There is one thing — just one thing — from this weekend’s sermon that has tilted my world a little. I feel like I just found out the world was round after believing it to be flat all this time. This new perspective makes me a little wobbly on my feet, like maybe I need to hold onto the banister tighter lest I tumble off the newly rounded ground.
It’s not even that it’s a brand new thought. We’ve danced around it numerous times and it is the general gist of what my church is all about. But when put as succinctly as it was this past weekend, BAM! It smacks you in the forehead and there’s just. no. getting. around it.

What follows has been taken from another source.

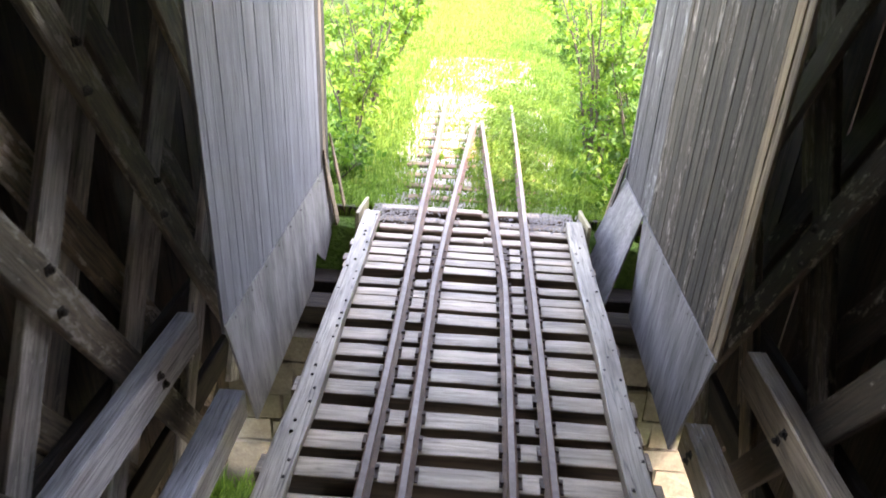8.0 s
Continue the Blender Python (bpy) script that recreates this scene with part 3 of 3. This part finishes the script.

The thought is this: that first, we must figure out what God is doing in His drama. THEN, within the context of God’s drama and our role in it, our own drama will get worked out.
I think it’s the word drama that puts the sting in the slap. I’ve done a pretty good job at eliminating other people’s drama from my life. But that doesn’t mean I don’t create my own. Choices I’ve made — to work, to not work, to care, to not care, to perform, to not perform, etc. — create an inner drama, a self-validated angst, a seemingly appropriate what should I do am I doing the right thing sort of paralysis.
But when I first think about God’s on-going drama, my own drama dissipates like smoke from a snuffed out candle. It seems pointless, all of a sudden, the things I worried about. If I start thinking about how God spends His day, what He’s up to in the world, this business of gathering people to Him, reconciling people to Him, restoring people to the way they were meant to be — the things that I dream of suddenly seem meaningless.
Unless they can somehow fit into the God-story. But do they? I know God is writing my story. I know He holds me close. But am I living up to my end of the bargain?
Lately I have been in a constant state of release. God seems to be teaching me that when I hold on too tightly to the blessings He’s given me, He can not bless me more. After all, you can not take hold of something with a clenched fist — first, you must open your hand. Every time I have released something to Him, He has blessed it more abundantly. As I was sitting in service this past weekend, He quietly spoke to my soul and told me, “All your anxiety comes from resistance against Me.”
I was blown away.
It’s true. My panic attacks and the intense anxiety I often experience come not from some outside source but from an intense desire to control a situation, and the fear that it will spin frantically out of my tightly managed grasp. In release, there is freedom. In release, there is God’s peace. In release is Jesus Himself, with arms bearing gifts. He has yet to grab and run with anything I have released to Him. Instead, my open arms allow Him to hand me the blessings. When I stop resisting Him, I can begin receiving Him.
So I am in a place of laying things down. Trusting that He will make my role in His drama clear — that He will take what I have as an offering to Him, and work it into His plotline in a meaningful way. As I read this page in His grand novel, I can tell I’m only in the beginning. The rest of the book is heavy with page and plump with plot. There is something big right around the page-turn. And like any good drama does, it keeps you wondering till the very end.